Problem to solve
Retype each record shown below, leaving every character as it is.

(Data items)
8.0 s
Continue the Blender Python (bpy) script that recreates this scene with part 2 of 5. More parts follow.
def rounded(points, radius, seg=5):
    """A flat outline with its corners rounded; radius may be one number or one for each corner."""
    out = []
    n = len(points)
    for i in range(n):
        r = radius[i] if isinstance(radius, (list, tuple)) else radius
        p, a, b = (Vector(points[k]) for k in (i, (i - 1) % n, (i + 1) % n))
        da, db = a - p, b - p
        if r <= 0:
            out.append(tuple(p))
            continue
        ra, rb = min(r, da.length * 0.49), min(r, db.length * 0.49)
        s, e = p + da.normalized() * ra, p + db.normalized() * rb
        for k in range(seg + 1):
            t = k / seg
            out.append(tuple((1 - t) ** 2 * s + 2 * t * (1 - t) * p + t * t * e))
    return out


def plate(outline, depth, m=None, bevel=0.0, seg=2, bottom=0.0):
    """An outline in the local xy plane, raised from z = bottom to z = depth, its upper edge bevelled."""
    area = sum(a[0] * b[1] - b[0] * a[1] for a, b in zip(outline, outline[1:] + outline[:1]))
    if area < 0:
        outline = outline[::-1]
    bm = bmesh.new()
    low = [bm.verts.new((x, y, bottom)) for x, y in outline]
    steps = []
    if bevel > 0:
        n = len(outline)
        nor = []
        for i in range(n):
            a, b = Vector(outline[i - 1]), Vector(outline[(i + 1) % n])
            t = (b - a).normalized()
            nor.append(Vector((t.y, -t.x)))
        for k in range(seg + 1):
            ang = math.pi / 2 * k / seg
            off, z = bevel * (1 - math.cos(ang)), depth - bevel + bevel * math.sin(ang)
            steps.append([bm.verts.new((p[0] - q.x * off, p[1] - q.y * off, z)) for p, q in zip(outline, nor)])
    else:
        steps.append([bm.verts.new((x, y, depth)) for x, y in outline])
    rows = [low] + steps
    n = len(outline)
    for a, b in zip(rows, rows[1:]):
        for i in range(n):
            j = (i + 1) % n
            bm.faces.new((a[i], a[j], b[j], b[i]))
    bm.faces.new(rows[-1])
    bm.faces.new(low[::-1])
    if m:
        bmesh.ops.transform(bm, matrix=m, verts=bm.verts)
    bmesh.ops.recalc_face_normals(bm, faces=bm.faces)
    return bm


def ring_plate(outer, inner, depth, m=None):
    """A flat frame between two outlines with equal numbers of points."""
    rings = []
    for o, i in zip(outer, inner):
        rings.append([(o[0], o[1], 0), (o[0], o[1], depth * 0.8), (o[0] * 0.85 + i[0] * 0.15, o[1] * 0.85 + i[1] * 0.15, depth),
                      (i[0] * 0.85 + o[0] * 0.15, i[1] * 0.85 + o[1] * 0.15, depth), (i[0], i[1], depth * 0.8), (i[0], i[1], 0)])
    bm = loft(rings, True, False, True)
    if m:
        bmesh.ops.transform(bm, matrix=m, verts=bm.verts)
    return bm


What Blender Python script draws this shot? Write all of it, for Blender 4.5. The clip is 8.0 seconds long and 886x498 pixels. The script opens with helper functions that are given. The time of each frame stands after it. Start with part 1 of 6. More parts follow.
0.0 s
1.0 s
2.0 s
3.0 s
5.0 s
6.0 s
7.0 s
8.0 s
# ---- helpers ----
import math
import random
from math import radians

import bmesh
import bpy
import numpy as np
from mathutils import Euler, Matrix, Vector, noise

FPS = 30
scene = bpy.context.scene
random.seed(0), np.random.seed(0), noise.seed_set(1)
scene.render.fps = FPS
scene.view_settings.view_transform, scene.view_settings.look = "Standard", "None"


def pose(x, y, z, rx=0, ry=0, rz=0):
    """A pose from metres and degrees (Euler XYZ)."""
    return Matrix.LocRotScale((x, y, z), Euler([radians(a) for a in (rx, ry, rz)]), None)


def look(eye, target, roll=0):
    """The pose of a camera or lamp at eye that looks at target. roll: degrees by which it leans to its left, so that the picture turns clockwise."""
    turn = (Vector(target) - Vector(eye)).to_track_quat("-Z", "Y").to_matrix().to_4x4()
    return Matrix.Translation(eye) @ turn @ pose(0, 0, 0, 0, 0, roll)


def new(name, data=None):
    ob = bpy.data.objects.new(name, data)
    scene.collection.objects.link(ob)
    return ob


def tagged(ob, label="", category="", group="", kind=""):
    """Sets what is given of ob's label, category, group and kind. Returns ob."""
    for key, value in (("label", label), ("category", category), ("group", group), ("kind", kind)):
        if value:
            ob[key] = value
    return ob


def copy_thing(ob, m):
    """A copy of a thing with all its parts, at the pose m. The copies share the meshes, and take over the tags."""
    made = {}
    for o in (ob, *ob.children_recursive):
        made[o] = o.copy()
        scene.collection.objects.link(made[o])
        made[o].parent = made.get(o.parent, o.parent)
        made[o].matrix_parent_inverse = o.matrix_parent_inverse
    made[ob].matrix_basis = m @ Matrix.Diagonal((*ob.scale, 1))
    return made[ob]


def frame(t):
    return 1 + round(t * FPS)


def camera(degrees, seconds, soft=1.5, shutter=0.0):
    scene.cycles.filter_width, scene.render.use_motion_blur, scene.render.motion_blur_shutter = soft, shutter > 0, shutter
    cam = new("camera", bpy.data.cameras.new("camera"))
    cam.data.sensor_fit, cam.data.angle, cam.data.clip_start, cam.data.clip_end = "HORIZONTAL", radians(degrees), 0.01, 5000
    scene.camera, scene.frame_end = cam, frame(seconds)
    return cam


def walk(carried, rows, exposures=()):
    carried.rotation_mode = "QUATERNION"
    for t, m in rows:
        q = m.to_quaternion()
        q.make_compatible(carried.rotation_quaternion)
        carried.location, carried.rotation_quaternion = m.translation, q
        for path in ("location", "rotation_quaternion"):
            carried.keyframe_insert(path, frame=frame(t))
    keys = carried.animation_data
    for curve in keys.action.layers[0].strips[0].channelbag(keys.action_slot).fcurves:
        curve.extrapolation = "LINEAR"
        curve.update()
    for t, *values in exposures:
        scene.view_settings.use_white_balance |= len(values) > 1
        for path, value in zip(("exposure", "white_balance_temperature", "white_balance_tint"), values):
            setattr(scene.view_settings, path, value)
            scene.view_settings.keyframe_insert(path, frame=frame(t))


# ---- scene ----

Answer to this task
8.0 s
Continue the Blender Python (bpy) script that recreates this scene with part 2 of 5. More parts follow.
def rounded(points, radius, seg=5):
    """A flat outline with its corners rounded; radius may be one number or one for each corner."""
    out = []
    n = len(points)
    for i in range(n):
        r = radius[i] if isinstance(radius, (list, tuple)) else radius
        p, a, b = (Vector(points[k]) for k in (i, (i - 1) % n, (i + 1) % n))
        da, db = a - p, b - p
        if r <= 0:
            out.append(tuple(p))
            continue
        ra, rb = min(r, da.length * 0.49), min(r, db.length * 0.49)
        s, e = p + da.normalized() * ra, p + db.normalized() * rb
        for k in range(seg + 1):
            t = k / seg
            out.append(tuple((1 - t) ** 2 * s + 2 * t * (1 - t) * p + t * t * e))
    return out


def plate(outline, depth, m=None, bevel=0.0, seg=2, bottom=0.0):
    """An outline in the local xy plane, raised from z = bottom to z = depth, its upper edge bevelled."""
    area = sum(a[0] * b[1] - b[0] * a[1] for a, b in zip(outline, outline[1:] + outline[:1]))
    if area < 0:
        outline = outline[::-1]
    bm = bmesh.new()
    low = [bm.verts.new((x, y, bottom)) for x, y in outline]
    steps = []
    if bevel > 0:
        n = len(outline)
        nor = []
        for i in range(n):
            a, b = Vector(outline[i - 1]), Vector(outline[(i + 1) % n])
            t = (b - a).normalized()
            nor.append(Vector((t.y, -t.x)))
        for k in range(seg + 1):
            ang = math.pi / 2 * k / seg
            off, z = bevel * (1 - math.cos(ang)), depth - bevel + bevel * math.sin(ang)
            steps.append([bm.verts.new((p[0] - q.x * off, p[1] - q.y * off, z)) for p, q in zip(outline, nor)])
    else:
        steps.append([bm.verts.new((x, y, depth)) for x, y in outline])
    rows = [low] + steps
    n = len(outline)
    for a, b in zip(rows, rows[1:]):
        for i in range(n):
            j = (i + 1) % n
            bm.faces.new((a[i], a[j], b[j], b[i]))
    bm.faces.new(rows[-1])
    bm.faces.new(low[::-1])
    if m:
        bmesh.ops.transform(bm, matrix=m, verts=bm.verts)
    bmesh.ops.recalc_face_normals(bm, faces=bm.faces)
    return bm


def ring_plate(outer, inner, depth, m=None):
    """A flat frame between two outlines with equal numbers of points."""
    rings = []
    for o, i in zip(outer, inner):
        rings.append([(o[0], o[1], 0), (o[0], o[1], depth * 0.8), (o[0] * 0.85 + i[0] * 0.15, o[1] * 0.85 + i[1] * 0.15, depth),
                      (i[0] * 0.85 + o[0] * 0.15, i[1] * 0.85 + o[1] * 0.15, depth), (i[0], i[1], depth * 0.8), (i[0], i[1], 0)])
    bm = loft(rings, True, False, True)
    if m:
        bmesh.ops.transform(bm, matrix=m, verts=bm.verts)
    return bm


What Blender Python script draws this shot? Write all of it, for Blender 4.5. The clip is 8.0 seconds long and 886x498 pixels. The script opens with helper functions that are given. The time of each frame stands after it. Start with part 1 of 6. More parts follow.
0.0 s
1.0 s
2.0 s
3.0 s
5.0 s
6.0 s
7.0 s
8.0 s
# ---- helpers ----
import math
import random
from math import radians

import bmesh
import bpy
import numpy as np
from mathutils import Euler, Matrix, Vector, noise

FPS = 30
scene = bpy.context.scene
random.seed(0), np.random.seed(0), noise.seed_set(1)
scene.render.fps = FPS
scene.view_settings.view_transform, scene.view_settings.look = "Standard", "None"


def pose(x, y, z, rx=0, ry=0, rz=0):
    """A pose from metres and degrees (Euler XYZ)."""
    return Matrix.LocRotScale((x, y, z), Euler([radians(a) for a in (rx, ry, rz)]), None)


def look(eye, target, roll=0):
    """The pose of a camera or lamp at eye that looks at target. roll: degrees by which it leans to its left, so that the picture turns clockwise."""
    turn = (Vector(target) - Vector(eye)).to_track_quat("-Z", "Y").to_matrix().to_4x4()
    return Matrix.Translation(eye) @ turn @ pose(0, 0, 0, 0, 0, roll)


def new(name, data=None):
    ob = bpy.data.objects.new(name, data)
    scene.collection.objects.link(ob)
    return ob


def tagged(ob, label="", category="", group="", kind=""):
    """Sets what is given of ob's label, category, group and kind. Returns ob."""
    for key, value in (("label", label), ("category", category), ("group", group), ("kind", kind)):
        if value:
            ob[key] = value
    return ob


def copy_thing(ob, m):
    """A copy of a thing with all its parts, at the pose m. The copies share the meshes, and take over the tags."""
    made = {}
    for o in (ob, *ob.children_recursive):
        made[o] = o.copy()
        scene.collection.objects.link(made[o])
        made[o].parent = made.get(o.parent, o.parent)
        made[o].matrix_parent_inverse = o.matrix_parent_inverse
    made[ob].matrix_basis = m @ Matrix.Diagonal((*ob.scale, 1))
    return made[ob]


def frame(t):
    return 1 + round(t * FPS)


def camera(degrees, seconds, soft=1.5, shutter=0.0):
    scene.cycles.filter_width, scene.render.use_motion_blur, scene.render.motion_blur_shutter = soft, shutter > 0, shutter
    cam = new("camera", bpy.data.cameras.new("camera"))
    cam.data.sensor_fit, cam.data.angle, cam.data.clip_start, cam.data.clip_end = "HORIZONTAL", radians(degrees), 0.01, 5000
    scene.camera, scene.frame_end = cam, frame(seconds)
    return cam


def walk(carried, rows, exposures=()):
    carried.rotation_mode = "QUATERNION"
    for t, m in rows:
        q = m.to_quaternion()
        q.make_compatible(carried.rotation_quaternion)
        carried.location, carried.rotation_quaternion = m.translation, q
        for path in ("location", "rotation_quaternion"):
            carried.keyframe_insert(path, frame=frame(t))
    keys = carried.animation_data
    for curve in keys.action.layers[0].strips[0].channelbag(keys.action_slot).fcurves:
        curve.extrapolation = "LINEAR"
        curve.update()
    for t, *values in exposures:
        scene.view_settings.use_white_balance |= len(values) > 1
        for path, value in zip(("exposure", "white_balance_temperature", "white_balance_tint"), values):
            setattr(scene.view_settings, path, value)
            scene.view_settings.keyframe_insert(path, frame=frame(t))


# ---- scene ----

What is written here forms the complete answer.